海外事業者とのトラブル 「悪徳商法」解約に言葉の壁

CCJによると、昨年以降目立つのは、特定商取引法(特商法)を順守せず、必要な契約書面を交わさなかったり、解約に応じなかったりする海外事業者の“悪徳商法”に関する相談だ。取引の入り口は日本語のインターネットサイトだが、トラブルが発生すると外国語での交渉を求められ、解決が難しくなるケースが多いという。

 「ママ友から『ブログで在宅ビジネスのPRをし、興味を示した人を勧誘できたらマージンが入る』と誘われ、数十万円支払い、ブログの書き方などのノウハウ情報を得たが、勧誘できず元が取れない。本社は米国にあるが解約するにはどうすればいいか」

 昨年、CCJに寄せられた相談の一例だ。特商法で規制している「業務提供誘引販売取引」(内職商法)と「連鎖販売取引」(マルチ商法)に当たるという。特商法では、内職商法とマルチ商法について、消費者が契約前に十分な情報を得られるよう、事業者はビジネスの仕組みを詳しく説明した「法定書面」を契約前と契約時に計2通交わすことが求められている。

 しかし、相談のケースでは、LINE上のデータで「契約書らしきもの」(CCJ)が交わされただけで、正当な手続きが踏まれていなかった。本来はクーリングオフが可能で、CCJを通じて米国の本社に連絡を取ったが、「交わした契約にはトラブルが起きた際の裁判管轄が米国にあると記載している」と反論され、返金には応じてもらえていないという。

 米国企業が運営する会員制ショッピングサイトの代理店勧誘に関する相談も目立つ。「代理店になって下部会員を獲得すれば、さらに還元率が上がる」といった触れ込みで勧誘が行われる「典型的なマルチ商法」(CCJ)だ。

 このケースでも、契約に必要な法定書面が交わされていないことがある上、日本国内に支社がないため、解約に関する相談が数多く寄せられているという。

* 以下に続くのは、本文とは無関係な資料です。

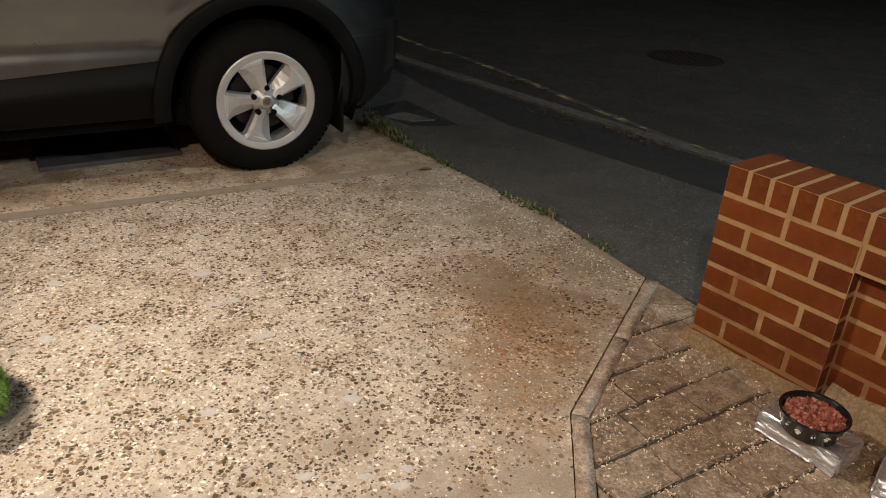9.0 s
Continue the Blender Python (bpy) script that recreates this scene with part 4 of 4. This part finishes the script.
part("cement_infill", slab([(1.037, 2.504), (1.21, 2.504), (1.17, 2.585), (1.118, 2.665)], -0.06, -0.003, 0.004), paver_mat, paving)

# pale grit caught in and round the joints of the paving
verts, faces = [], []
for _ in range(42000):
    row, x = rng.randint(-12, 8), rng.uniform(-0.6, 1.2)
    v = rng.gauss(0, 0.013) if rng.random() < 0.4 else rng.uniform(0, PITCH)
    px = 0.645 + R2[0] * (PITCH * row + v) + R1[0] * x
    py = 1.345 + R2[1] * (PITCH * row + v) + R1[1] * x
    ok = py < 2.6 and noise.noise(Vector((px * 14, py * 14, 0))) + 0.6 * noise.noise(Vector((px * 50, py * 50, 3))) > rng.uniform(-0.35, 0.4) and (px - 1.117) * 0.769 + (py - 2.296) * 0.639 < -0.03
    for (ax, ay), (bx, by) in ((FAR[0], FAR[3]), (FAR[3], FAR[4]), (FAR[4], FAR[6])):
        ok = ok and (px - ax) * (by - ay) - (py - ay) * (bx - ax) > 0.004
    if not ok:
        continue
    if abs(v) < 0.006 and rng.random() < 0.3:
        continue
    s = rng.uniform(0.0009, 0.0038)
    z = -0.0065 if abs(v) < 0.005 else -0.001
    i, a0 = len(verts), rng.random() * 6.28
    jag, flat = [rng.uniform(0.55, 1.35) for _ in range(5)], rng.uniform(0.45, 1.0)
    for lvl, f in ((-0.003, 1.0), (s * 0.35 + 0.0004, 0.75)):
        for j in range(5):
            u, w = s * f * jag[j] * math.cos(1.257 * j) * 1.9, s * f * jag[j] * math.sin(1.257 * j) * flat * 0.75
            verts.append((px + u * math.cos(a0) - w * math.sin(a0), py + u * math.sin(a0) + w * math.cos(a0), z + lvl))
    faces += [(i + j, i + (j + 1) % 5, i + 5 + (j + 1) % 5, i + 5 + j) for j in range(5)] + [tuple(range(i + 5, i + 10))]
grit_mat = Mat("pale_grit", 0.7)
grit_mat.colour(grit_mat.ramp(grit_mat.island(), [(0, (0.14, 0.10, 0.06)), (0.3, (0.40, 0.31, 0.21)), (0.7, (0.70, 0.58, 0.42)), (1, (0.88, 0.80, 0.66))]))
tagged(raw("grit", verts, faces, grit_mat, paving), kind="stuff")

 消費者庁取引対策課は、「一般論として、日本に法人がない外国企業のビジネスであっても、日本国内での会員勧誘行為には特商法が適用される」と指摘。法定書面が交わされないのは違法行為になるという。CCJ担当者は「クレジットカードで決済した場合、相手企業の違法行為をカード会社に説明できれば引き落としを止められることもある。まずは相談を」と呼びかけている。